No primeiro voto, o "Erststimme", o cidadão escolhe o candidato de sua preferência em seu distrito para representá-lo na câmara baixa do Parlamento (Bundestag). Esse primeiro voto elege diretamente 299 cadeiras do Bundestag.
Para preencher as demais 299 cadeiras, o eleitor emite seu "Zweitstimme", ou segundo voto. Este vai para um partido político em vez de para um candidato e determina a proporção que cada legenda terá no Bundestag. Isso estimula o eleitor a pensar estrategicamente e votar de acordo com o tipo de coalizão que ele espera ver formada no novo governo.
Se a CDU é o partido mais forte, ele pode, por exemplo, votar no partido Verde para aumentar as chances de essa legenda estar no governo.
Outra peculiaridade é que um partido pode obter mais cadeiras por meio do primeiro voto do que teria direito pelo segundo voto. Como cada candidato que vence em um distrito tem assento garantido, o partido fica com assentos extras. Para compensar, os demais partidos também obtêm vagas a mais.
O resultado é que o Bundestag pode extrapolar seu número oficial de 598 assentos. A atual legislatura tem 630 representantes.
O sistema afeta a campanha. Temas locais e nacionais se mesclam quando o candidato a chanceler precisa do voto direto em seu distrito.
Campanha
Cada partido cria apenas uma peça de propaganda de 90 segundos (e uma versão reduzida) para a eleição inteira, e o número de vezes que essa propaganda vai ao ar é proporcional ao número de votos que o partido obteve nas eleições anteriores.
No pleito de 2013, a CDU veiculou sua propaganda em canais de TV privados 140 vezes, contra 176 do SPD. Já o Die Linke teve quatro aparições nos dois principais canais na campanha inteira.
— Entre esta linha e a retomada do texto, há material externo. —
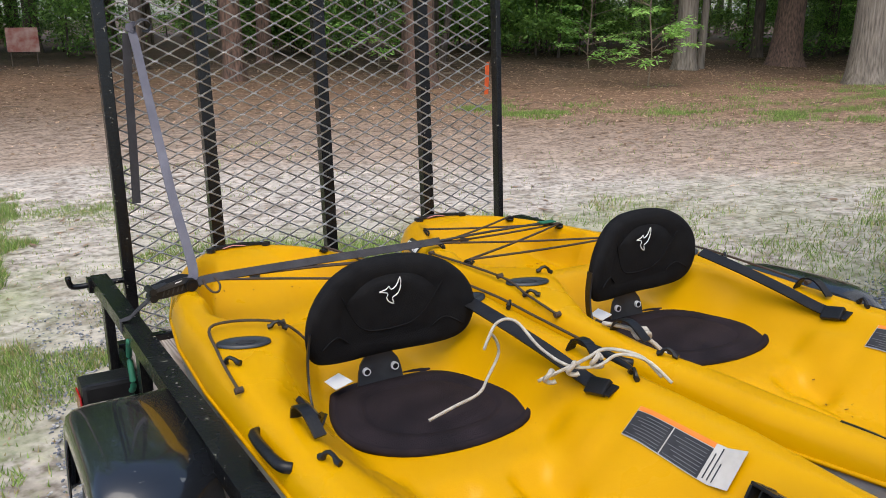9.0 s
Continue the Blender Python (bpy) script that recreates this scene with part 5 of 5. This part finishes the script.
for q in range(3):
    c_ = V((0.205, 1.58, 0.262)).lerp(V((0.26, 1.505, 0.308)), q / 2)
    tube(kn, [c_ + V((0.012 * math.cos(a_), 0.006 * math.sin(a_ * 2), 0.012 * math.sin(a_))) for a_ in np.linspace(0, 5.5, 12)], 0.005, 6)
part("knot", kn, ROPE, rope, smooth=True)
rope = thing("rope", "short white rope and clip beside the seat", "rope", KRIGHT)
r3 = [on_deck(-0.315, 1.66, 0.01), on_deck(-0.29, 1.60, 0.02), on_deck(-0.25, 1.57, 0.03), on_deck(-0.22, 1.54, 0.02), on_deck(-0.21, 1.50, 0.008)]
part("strand", tube(B(), curve_points(r3, 6), 0.005, 7), ROPE, rope, smooth=True)
part("knot", tube(B(), [on_deck(-0.27, 1.585, 0.03) + V((0.018 * math.cos(a_), 0.018 * math.sin(a_), 0.006 * math.sin(a_ * 3))) for a_ in np.linspace(0, 6.0, 16)], 0.006, 7), ROPE, rope, smooth=True)
rope = thing("rope", "short white rope end lying on the planks", "rope", TM)
part("strand", tube(B(), curve_points([V((1.78, 0.36, DECK + 0.006)), V((1.80, 0.38, DECK + 0.006)), V((1.83, 0.40, DECK + 0.01)), V((1.845, 0.41, DECK + 0.03))], 6), 0.004, 7), ROPE, rope, smooth=True)
mat_ = thing("rubber_flap", "black rubber flap lying between the kayaks", "rubber mat", TM)
part("flap", plate(B(), [(0.95, 0.53), (1.08, 0.51), (1.12, 0.56), (1.13, 0.70), (1.06, 0.95), (0.99, 0.72)], 0.012, pose(0, 0, DECK + 0.001)), BLACK, mat_)
leaf = thing("fallen_leaf", "pale green leaf on the trailer's side rail", "leaf", TM)
part("blade", plate(B(), [(-0.004, -0.026), (0.007, -0.012), (0.009, 0.010), (0.0, 0.030), (-0.007, 0.008)], 0.001, pose(0.34, 1.36, RAIL + 0.0015, 0, 0, -50)), YOUNGLEAF, leaf)
nut = thing("acorn_shell", "small orange acorn shell on a plank", "acorn", TM)
bm = B()
bmesh.ops.create_icosphere(bm, subdivisions=2, radius=0.008, matrix=pose(0.43, 0.15, DECK + 0.007))
part("shell", bm, ORANGE, nut, smooth=True)


def debris(name, label, category, spots, size, material, seed, parent_m):
    """Crumbs of leaf and soil, one joined scatter."""
    rng_ = np.random.default_rng(seed)
    bm_ = B()
    for p in spots:
        s_ = size * rng_.uniform(0.5, 1.4)
        m_ = Matrix.Translation(p) @ pose(0, 0, 0, rng_.uniform(-20, 20), rng_.uniform(-20, 20), rng_.uniform(0, 360))
        plate(bm_, [(-s_, -s_ * 0.3), (s_ * 0.2, -s_ * 0.5), (s_, 0.0), (s_ * 0.1, s_ * 0.45)], s_ * 0.25, m_)
    ob = tagged(new(name, finish(name, bm_, material)), label, category, kind="stuff")
    ob.matrix_basis = parent_m
    return ob


rg2 = random.Random(9)
for km in (KLEFT, KRIGHT):
    debris("leaf_crumbs", "brown leaf crumbs in the kayak's foot well", "debris", [on_deck(rg2.uniform(-0.12, 0.14), rg2.uniform(0.8, 1.45), 0.002) for _ in range(34)], 0.0055, CRUMB, rg2.randrange(99), km)
    debris("leaf_crumbs", "brown leaf crumbs on the kayak's stern", "debris", [on_deck(rg2.uniform(-0.2, 0.2), rg2.uniform(2.3, 2.75), 0.002) for _ in range(12)], 0.004, CRUMB, rg2.randrange(99), km)
debris("leaf_crumbs", "dark leaf crumbs on the concrete", "debris", [V((rg2.gauss(-0.2, 0.5), rg2.uniform(1.0, 4.2), 0.002)) for _ in range(55)] + [V((rg2.uniform(0.5, 3.2), rg2.uniform(0.6, 4.0), 0.002)) for _ in range(30)], 0.009, TWIG, 5, Matrix())


# ---- lot: grass, litter, small things ----
def lawn_density(x, y):
    if y < 4.9 or y > 12.5:
        return 0.0
    x += 0.45 * noise.noise((x * 1.1, y * 1.1, 5.0)) + 0.2 * noise.noise((x * 4, y * 4, 8.0))
    n1 = noise.noise((x * 0.55 + 3, y * 0.7, 7.0)) + 0.5 * noise.noise((x * 1.7, y * 1.9, 2.0))
    if x < 0.15:
        base = 0.78 - 1.0 * math.exp(-((y - 6.55) / 0.22) ** 2) * (x < -0.25) - 0.7 * math.exp(-((y - 5.45) / 0.15) ** 2) - max(0.0, y - 9.9) * 2.5
    elif x < 1.1:
        base = -0.35 if y < 8.4 else 0.5 - abs(y - 9.2) * 0.8
    elif x < 3.3:
        base = 1.45 * math.exp(-((y - 7.05) / 0.6) ** 2) - 0.15
    else:
        base = 0.30 + 0.60 * math.exp(-((y + 0.25 * (x - 3.4) - 5.9) / 0.8) ** 2) - max(0, y + 0.3 * (x - 3.3) - 7.0) * 0.6 - 0.2
        n1 *= 1.5
    n2 = noise.noise((x * 5.5, y * 5.5, 11.0))
    return max(0.03 if y < 9.8 else 0.0, min(0.97, base + n1 * 0.75 + n2 * 0.35))


def build_grass():
    rng_ = np.random.default_rng(21)
    verts, faces, tone = [], [], []
    for i in range(560000):
        x, y = (rng_.uniform(-5.5, 9.5), rng_.uniform(4.9, 12.0)) if i < 380000 else (rng_.uniform(-2.6, 1.2), rng_.uniform(4.9, 10.4))
        dn = lawn_density(x, y)
        if rng_.random() > dn:
            continue
        if x > 3.2 and y < 4.4:
            continue
        h = rng_.uniform(0.015, 0.042) * (0.6 + 0.8 * dn) * (1.5 if x > 1.1 else 1.0)
        a_ = rng_.uniform(0, math.tau)
        bx, by = math.cos(a_), math.sin(a_)
        ln = rng_.uniform(0.2, 0.9) * h
        l2 = rng_.uniform(0, math.tau)
        w = rng_.uniform(0.002, 0.0042)
        z = -0.03 + 0.05 * noise.noise((x * 0.35, y * 0.35, 0)) + 0.02 * noise.noise((x * 1.3, y * 1.3, 4)) - 0.004
        if y < 5.2:
            z = -0.036
        k = len(verts)
        verts += [(x - bx * w, y - by * w, z), (x + bx * w, y + by * w, z), (x + ln * math.cos(l2), y + ln * math.sin(l2), z + h)]
        faces.append((k, k + 1, k + 2))
        tone.append(int(rng_.random() < 0.20 + 0.6 * max(0.0, noise.noise((x * 0.9, y * 1.6, 3.0))) + 0.06 * (dn < 0.35)))
    me = bpy.data.meshes.new("grass")
    me.from_pydata(verts, [], faces)
    me.materials.append(BLADE)
    me.materials.append(STRAW)
    me.polygons.foreach_set("material_index", tone)
    tagged(new("grass", me), "thin patchy lawn of short green grass", "grass", kind="stuff")
    verts, faces = [], []
    for _ in range(11000):
        x = rng_.uniform(7, 21)
        y = 19.6 - 0.85 * x + rng_.normal(0, 0.9) if x < 11.5 else rng_.normal(10.6, 1.6) + (x - 11.5) * 0.25
        if noise.noise((x * 0.9, y * 1.9, 9)) + 0.4 * noise.noise((x * 3, y * 4, 2)) < 0.17:
            continue
        for _k in range(6):
            px, py = x + rng_.normal(0, 0.12), y + rng_.normal(0, 0.12)
            h, a_ = rng_.uniform(0.03, 0.09), rng_.uniform(0, math.tau)
            k = len(verts)
            z = ground_z(px, py) + 0.015
            verts += [(px - 0.006, py, z), (px + 0.006, py, z), (px + 0.5 * h * math.cos(a_), py + 0.5 * h * math.sin(a_), z + h)]
            faces.append((k, k + 1, k + 2))
    me = bpy.data.meshes.new("weeds")
    me.from_pydata(verts, [], faces)
    me.materials.append(BLADE)
    tagged(new("weeds", me), "low green weeds along the wood's edge", "weeds", kind="stuff")


build_grass()


def build_litter():
    rng_ = np.random.default_rng(33)
    verts, faces = [], []
    for _ in range(110000):
        x, y = rng_.uniform(-7, 24), rng_.uniform(6.5, 26)
        yy = y + 0.7 * min(max(x - 1, 0), 10)
        if rng_.random() > min(1.0, max(0.06, (yy - 11.5) / 5.0)) * (0.35 if y > 21 else 1.0) * (0.6 + 0.6 * noise.noise((x * 0.8, y * 0.8, 1))):
            continue
        s_ = rng_.uniform(0.016, 0.058)
        a_ = rng_.uniform(0, math.tau)
        e1 = np.array([math.cos(a_), math.sin(a_), rng_.uniform(-0.25, 0.25)]) * s_
        e2 = np.array([-math.sin(a_), math.cos(a_), rng_.uniform(-0.25, 0.25)]) * s_ * rng_.uniform(0.12, 0.5)
        c_ = np.array([x, y, ground_z(x, y) + 0.03])
        k = len(verts)
        verts += [tuple(c_ - e1), tuple(c_ + e2), tuple(c_ + e1), tuple(c_ - e2)]
        faces.append((k, k + 1, k + 2, k + 3))
    for _ in range(16000):
        x, y = rng_.uniform(-5, 11), rng_.uniform(4.8, 13.0)
        s_ = rng_.uniform(0.004, 0.014)
        a_ = rng_.uniform(0, math.tau)
        e1 = np.array([math.cos(a_), math.sin(a_), rng_.uniform(-0.3, 0.3)]) * s_
        e2 = np.array([-math.sin(a_), math.cos(a_), rng_.uniform(-0.3, 0.3)]) * s_ * rng_.uniform(0.2, 0.7)
        c_ = np.array([x, y, (ground_z(x, y) + 0.025) if y > 5.2 else -0.03])
        k = len(verts)
        verts += [tuple(c_ - e1), tuple(c_ + e2), tuple(c_ + e1), tuple(c_ - e2)]
        faces.append((k, k + 1, k + 2, k + 3))
    me = bpy.data.meshes.new("leaf_litter")
    me.from_pydata(verts, [], faces)
    me.materials.append(DRYBLADE)
    tagged(new("leaf_litter", me), "dry brown leaf litter under the trees", "leaf litter", kind="stuff")
    bm_ = B()
    for _ in range(260):
        x, y = rng_.uniform(-6, 24), rng_.uniform(10.5, 26)
        L, a_ = rng_.uniform(0.12, 0.6), rng_.uniform(0, math.tau)
        p = V((x, y, ground_z(x, y) + 0.03))
        q = p + V((math.cos(a_) * L, math.sin(a_) * L, rng_.uniform(0, 0.03)))
        tube(bm_, [p, (p + q) / 2 + V((0, 0, 0.015)), q], [0.008, 0.007, 0.003], 5)
    tagged(new("twigs", finish("twigs", bm_, TWIG)), "fallen twigs scattered on the dirt", "twigs", kind="stuff")


build_litter()

for x, y, w_, h_, sd in ((-1.50, 16.4, 0.20, 0.12, 1), (-1.17, 16.6, 0.17, 0.16, 2), (-1.85, 16.5, 0.16, 0.07, 3)):
    bag = thing("plastic_bag", "crumpled pale plastic bag on the ground", "bag", pose(x, y, -0.03), group="bags by the pale tree")
    bm = B()
    bmesh.ops.create_icosphere(bm, subdivisions=4, radius=1, matrix=Matrix.Translation((0, 0, h_ * 0.85)) @ Matrix.Diagonal((w_, w_ * 0.8, h_, 1)))
    for v in bm.verts:
        v.co += v.co.normalized() * 0.09 * noise.noise(v.co * 11 + V((sd * 5, 0, 0))) + V((0, 0, 0.03 * noise.noise(v.co * 14)))
    part("film", bm, BAG, bag, smooth=True)
for x, y, rz in ((-2.0, 15.2, 4), (-2.15, 15.45, 10)):
    bd = thing("board", "yellow lumber board on the ground", "lumber", pose(x, y, -0.02, 0, 0, rz), group="lumber")
    part("plank", box(B(), (-0.9, -0.07, 0), (0.9, 0.07, 0.04), 0.003), LUMBER, bd)
sign = thing("sign_board", "faded red and white board in the wood", "sign", pose(1.76, 26.0, 0.56, 0, 0, -4))
part("panel", box(B(), (-0.36, -0.015, 0), (0.36, 0.015, 0.58), 0.004), PLASTERSIGN, sign)
part("stake_leg", box(B(), (-0.30, 0.0155, -0.5), (-0.28, 0.05, 0.5), 0.003), BARK, sign)
part("stake_leg", box(B(), (0.28, 0.0155, -0.5), (0.30, 0.05, 0.5), 0.003), BARK, sign)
"Na Alemanha a grande figura das eleições ainda são os pôsteres. Isso e os encontros políticos. Sobretudo nesta reta final, todos candidatos estão na rua, falando com as pessoas", explicou Sudha David-Wilp, especialista do German Marshall Fund.
Entre quarta e sexta-feira, Merkel fez comícios em oito cidades diferentes. O corpo-a-corpo é feito de maneira quase espontânea. É comum candidatos se posicionarem numa esquina de um bairro e simplesmente conversarem com quem passa. Não há, na Alemanha, "microtargetting" - a tática de criar peças de propaganda e discursos específicos para cada nicho do eleitorado.
Há lugares fixos para pôsteres e é comum os de candidatos a chanceler coabitarem a parede dos de representantes locais de outro partido.
O custo das campanhas também é baixo: o governo federal e mensalidades de membros dos partidos pagam a maior parte das despesas, enquanto doações individuais e de empresas compõem um terço dos custos. Não há limite para doação privada, mas contribuições acima de € 10 mil (R$ 37,4 mil) devem ser identificadas.
Nas últimas eleições, em 2013, o SPD fez a campanha mais cara, € 23 milhões, seguido pela CDU, com € 20 milhões. Lembrete: esses valores são distribuídos entre todos os candidatos combinados, inclusive os líderes, candidatos a chanceler.
Outra regra importante é a cláusula de barreira: partidos que deixem de obter 5% do voto nacional ou consigam menos de três cadeiras no voto direto são excluídos do Parlamento, e a participação dos demais é recalculada. A ideia é que grande fragmentação partidária evita o consenso e provoca instabilidade.
Isso acaba por ter um efeito direto na formação das coalizões, quando um dos parceiros tradicionais de coalizão é barrado. Neste ano, a expectativa é que sete partidos, entre eles o FDP e o AfD (direita populista), entrem no Parlamento, número recorde.
No máximo um mês após a eleição, coalizões formadas, o Parlamento elege chanceler o líder do principal partido. Não há limite de mandatos. Helmut Kohl (1982-98) é, por enquanto, o recordista.